The latin legal maxim ‘Caveat Emptor’ or ‘Let the Buyer Beware’ was born out of early common law and has become a proverb in English that is familiar to lawyer and layperson alike. So, now in 2022 what new legal maxim might emerge from developments? A front runner I would suggest is ‘Let the Payer Beware’.
In a digital world where cybercrime is fast becoming the greatest and likeliest risk a business will face and where ransomware is increasingly the method of attack, 78% of UK businesses were hit with a ransomware demand and 80% of those entities paid up (Proofpoint, Threat Report: 2022 State of the Phish). This figure is all the more notable as a UK business is twice as likely to pay a ransomware demand than in the rest of the world; where the global average is around 40%. So what is driving this desire to pay up?
To pay or not to pay?
The answer appears to lie in a letter dated 7 July 2022 from the Information Commissioner’s Office (“ICO”) and National Cyber Security Centre (“NCSC”) to the Law Society and Bar Council. It notes that they “have seen an increase in the number of ransomware attacks and ransom amounts being paid and are aware that legal advisers are often retained to advise clients who have fallen victim to ransomware on how to respond and whether to pay.” According to the ICO/NCSC the critical decision to pay or not to pay, often falls to legal advisers. They continue, “it has been suggested to us that a belief persists that payment of a ransom may protect the stolen data and/or result in a lower penalty by the ICO should it undertake an investigation.” So, a belief that the ransom’s payment will rescue the information-hostage and mitigate any ICO action that results, is identified as the key driver. And, since the lawyers are in the hot seat they are turning this belief in to advice. The coup de grace or to stick with latin, the plaga mortifera misericors, is delivered with the words, “we would like to be clear that this is not the case.” Let’s be clear here, lawyers are giving bad advice based on their mistaken belief that by paying a ransom the data and regulator outcomes are improved.

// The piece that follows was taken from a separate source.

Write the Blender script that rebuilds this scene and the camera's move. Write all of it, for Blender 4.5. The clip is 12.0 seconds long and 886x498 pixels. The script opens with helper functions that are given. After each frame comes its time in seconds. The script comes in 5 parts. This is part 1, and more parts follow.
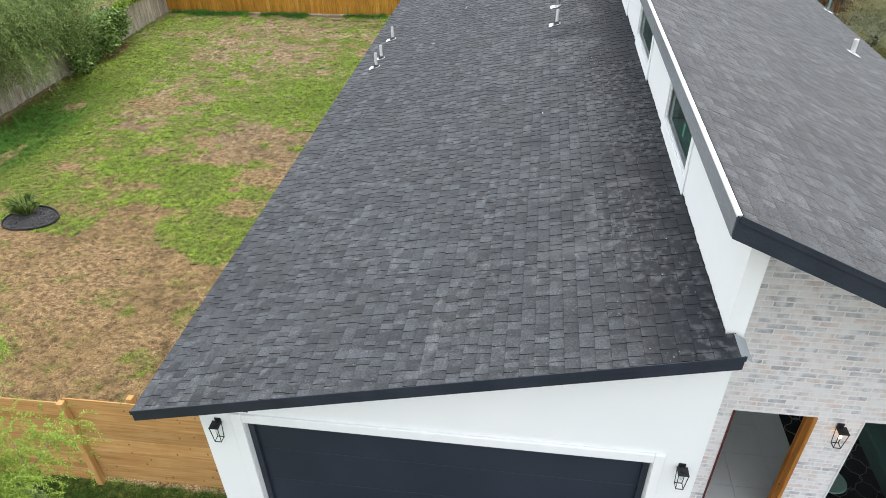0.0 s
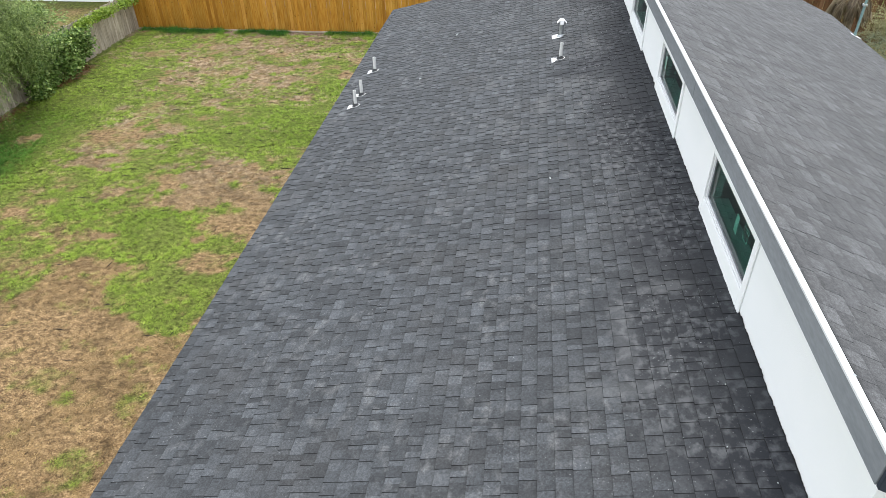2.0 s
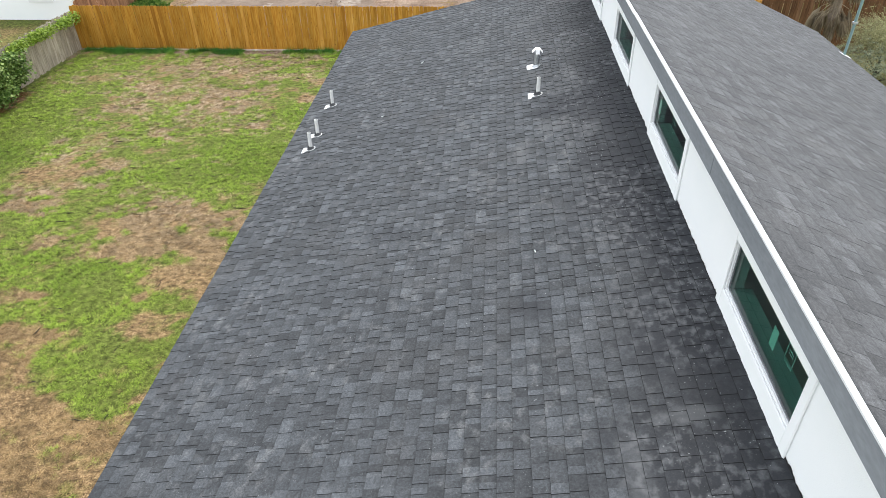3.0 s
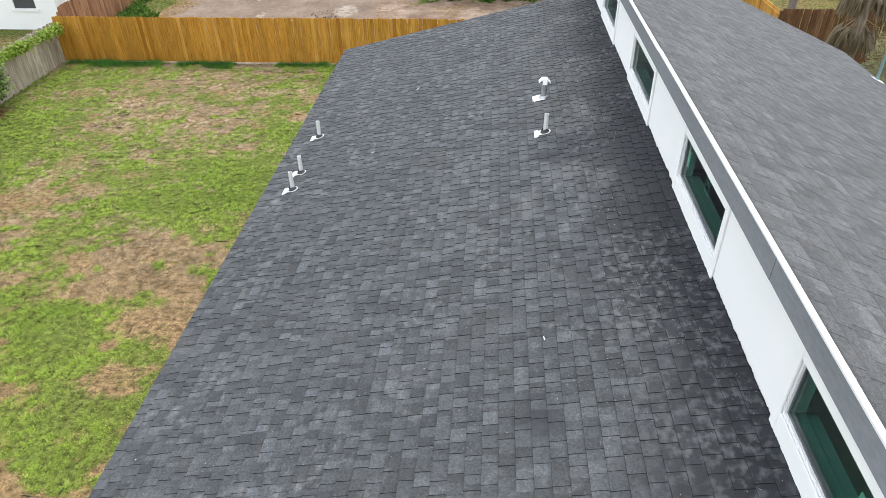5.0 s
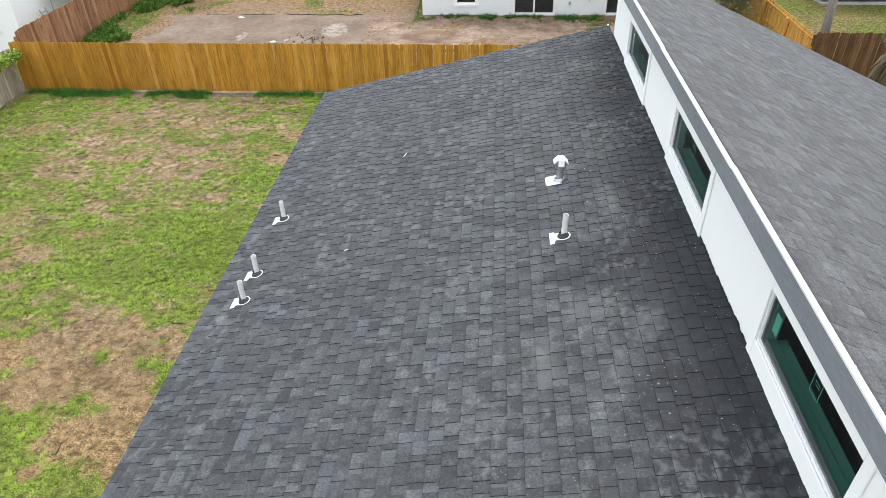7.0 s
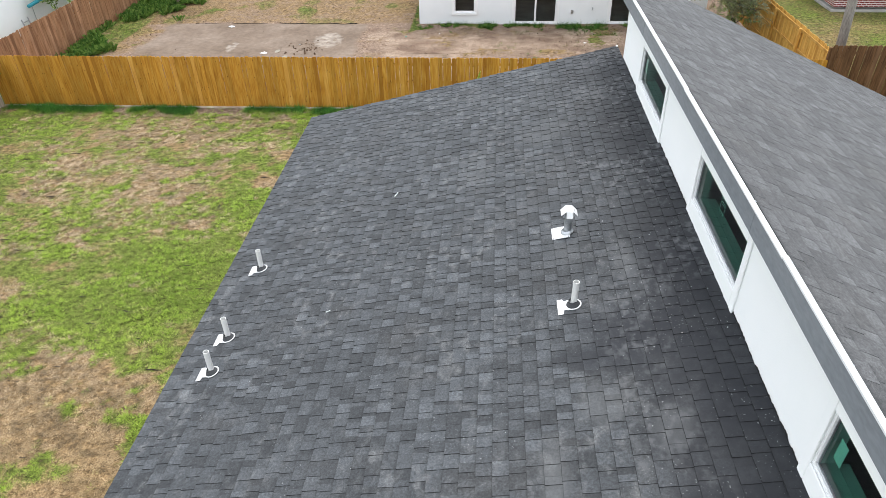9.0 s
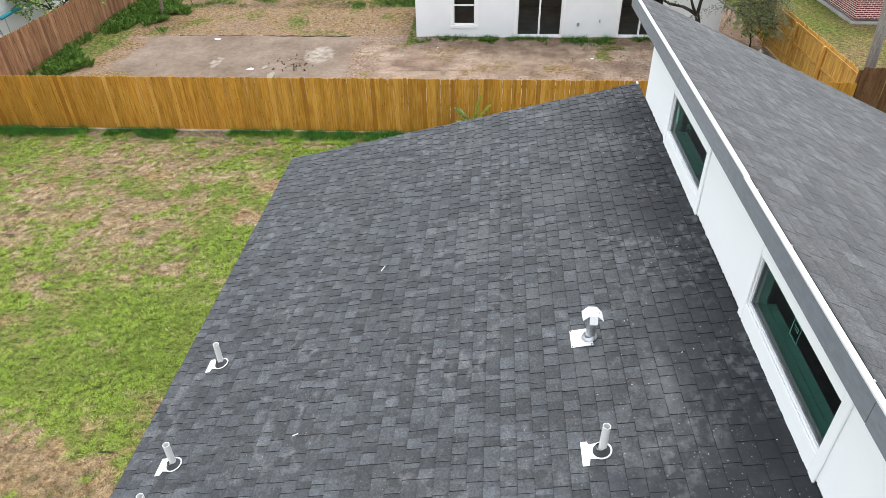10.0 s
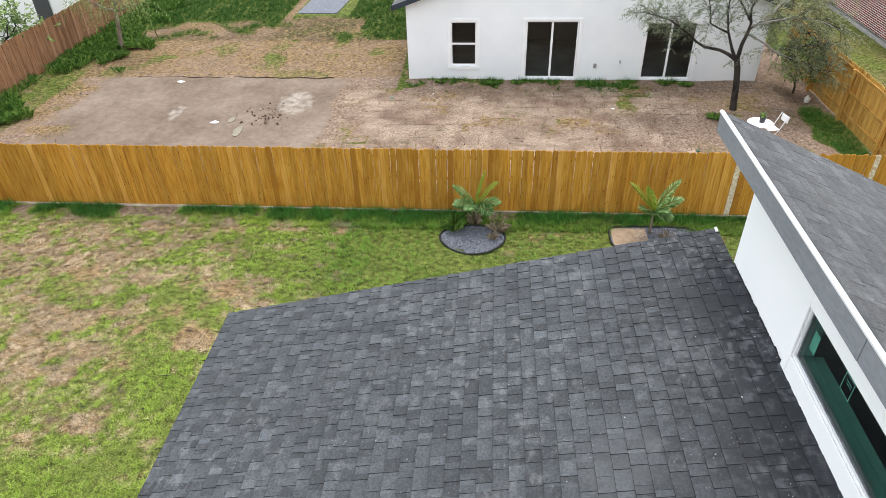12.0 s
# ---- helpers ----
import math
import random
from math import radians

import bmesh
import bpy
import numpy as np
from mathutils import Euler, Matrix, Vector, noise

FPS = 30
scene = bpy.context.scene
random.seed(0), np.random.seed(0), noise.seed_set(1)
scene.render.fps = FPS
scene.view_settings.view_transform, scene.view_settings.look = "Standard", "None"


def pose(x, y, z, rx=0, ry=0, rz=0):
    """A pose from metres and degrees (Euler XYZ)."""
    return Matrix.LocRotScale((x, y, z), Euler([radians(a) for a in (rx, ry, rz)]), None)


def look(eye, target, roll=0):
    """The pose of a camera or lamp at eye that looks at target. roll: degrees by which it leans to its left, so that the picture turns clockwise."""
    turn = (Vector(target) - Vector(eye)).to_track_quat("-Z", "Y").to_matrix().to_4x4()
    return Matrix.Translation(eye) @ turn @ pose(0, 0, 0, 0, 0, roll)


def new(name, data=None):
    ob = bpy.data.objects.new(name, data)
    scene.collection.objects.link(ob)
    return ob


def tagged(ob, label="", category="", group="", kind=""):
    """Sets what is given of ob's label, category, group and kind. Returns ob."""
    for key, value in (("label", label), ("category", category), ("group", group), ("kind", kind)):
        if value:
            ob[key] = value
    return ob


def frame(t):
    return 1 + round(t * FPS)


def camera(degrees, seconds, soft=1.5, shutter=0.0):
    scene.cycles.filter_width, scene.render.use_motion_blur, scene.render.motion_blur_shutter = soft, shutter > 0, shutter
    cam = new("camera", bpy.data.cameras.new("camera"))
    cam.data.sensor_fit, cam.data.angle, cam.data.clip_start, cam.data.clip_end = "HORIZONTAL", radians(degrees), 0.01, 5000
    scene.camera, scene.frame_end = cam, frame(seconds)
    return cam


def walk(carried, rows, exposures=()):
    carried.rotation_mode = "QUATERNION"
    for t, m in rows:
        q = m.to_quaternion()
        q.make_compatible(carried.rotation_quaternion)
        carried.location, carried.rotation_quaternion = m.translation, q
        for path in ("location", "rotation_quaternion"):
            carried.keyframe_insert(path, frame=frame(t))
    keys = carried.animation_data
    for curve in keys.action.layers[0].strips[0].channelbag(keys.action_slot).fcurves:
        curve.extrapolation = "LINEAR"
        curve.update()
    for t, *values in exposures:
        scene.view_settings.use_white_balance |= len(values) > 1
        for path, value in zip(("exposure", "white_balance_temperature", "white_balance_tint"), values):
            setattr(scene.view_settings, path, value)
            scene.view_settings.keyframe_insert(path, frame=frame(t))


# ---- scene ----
cam = camera(67.5, 12.0, soft=0.6)
# seconds, eye x, y, z in metres, then yaw, pitch and roll in degrees
PATH = [
    (0, 0.080, -0.948, 9.022, 8.28, -35.70, -1.20),
    (0.5, 0.041, -0.638, 9.022, 8.42, -35.65, -1.20),
    (1, -0.013, -0.122, 9.024, 8.56, -35.68, -1.30),
    (1.1, -0.026, 0.005, 9.015, 8.57, -35.61, -1.26),
    (1.2, -0.040, 0.137, 9.006, 8.23, -35.61, -1.22),
    (1.3, -0.055, 0.275, 8.995, 7.37, -35.58, -1.18),
    (1.4, -0.070, 0.417, 8.985, 7.28, -35.55, -1.14),
    (1.5, -0.085, 0.562, 8.975, 7.34, -35.55, -1.10),
    (2, -0.167, 1.306, 8.963, 7.41, -35.51, -1.10),
    (2.5, -0.231, 2.117, 8.969, 7.52, -35.52, -1.20),
    (2.7, -0.257, 2.474, 8.978, 7.56, -35.42, -1.16),
    (2.8, -0.271, 2.661, 8.984, 7.51, -35.36, -1.14),
    (2.9, -0.285, 2.854, 8.991, 5.74, -35.33, -1.12),
    (3, -0.301, 3.055, 9.000, 4.51, -35.45, -1.10),
    (3.2, -0.301, 3.235, 8.999, 4.48, -35.44, -1.09),
    (4.8, -0.307, 4.252, 8.982, 4.71, -35.36, -1.00),
    (5, -0.307, 4.577, 8.982, 4.71, -35.36, -1.00),
    (5.5, -0.318, 5.401, 8.992, 4.79, -35.52, -1.10),
    (6, -0.343, 6.296, 8.996, 4.83, -35.58, -1.20),
    (6.5, -0.365, 7.158, 9.030, 4.86, -35.54, -1.20),
    (7, -0.370, 7.484, 9.038, 4.83, -35.54, -1.30),
    (7.2, -0.370, 7.503, 9.038, 4.83, -35.54, -1.30),
    (8.8, -0.375, 8.520, 9.070, 4.83, -35.60, -1.40),
    (9, -0.381, 8.764, 9.070, 4.83, -35.60, -1.40),
    (9.5, -0.413, 9.637, 9.073, 4.80, -35.65, -1.30),
    (10, -0.460, 10.674, 9.082, 4.77, -35.75, -1.30),
    (10.5, -0.522, 11.784, 9.084, 4.70, -35.80, -1.30),
    (11, -0.594, 12.965, 9.104, 4.67, -35.80, -1.30),
    (11.5, -0.660, 14.177, 9.145, 4.63, -35.84, -1.30),
    (12, -0.688, 14.976, 9.166, 4.66, -35.76, -1.40),
]
EXPOSURE = 0.62
walk(cam, [(t, pose(x, y, z, 0, 0, yaw) @ pose(0, 0, 0, 90 + pitch) @ pose(0, 0, 0, 0, 0, roll)) for t, x, y, z, yaw, pitch, roll in PATH],
     exposures=[(0.0, EXPOSURE - 0.08), (1.0, EXPOSURE - 0.12), (2.2, EXPOSURE - 0.02), (3.0, EXPOSURE), (12.0, EXPOSURE)])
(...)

There are many problems that will arise in paying a ransom, if you’re a victim of a ransomware attack. The (7 July) letter mentions the risk of sanctions and Russian sanctions in particular. It could also mention the risks of terrorist financing and money laundering to name but two. It does reference data protection/cybersecurity legislation, often overlooked in the author’s experience, that organisations must take appropriate technical and organisational measures to keep personal information secure and to restore information in the event of an information security incident. Let’s be clear, the obligation to restore information is not a green light to paying the ransom but rather an obligation that should be fulfillable because appropriate measures where implemented in advance.
A lazy finale to this would be to conclude that a demand should never be paid. That’s lazy because the letter does not go that far, indeed it can’t because such decisions are often complex and there may be scenarios where payment is the best-advised response.
As first movers and cyber law pioneers, we can attest to the importance of taking counsel from lawyers with a deep understanding of not only the laws and risks but also the myriad strategic and nuanced factors that influence such a critical decision. In our view advisers that aren’t true specialists should resist the temptation to advise in ransomware scenarios as otherwise they add additional risk to an already fraught situation. If faced with a ransomware attack it is critical you get early expert guidance. ‘Let the Payer Beware as to who it relies on for advice’ might become another English proverb if true cyber law experts aren’t on-boarded.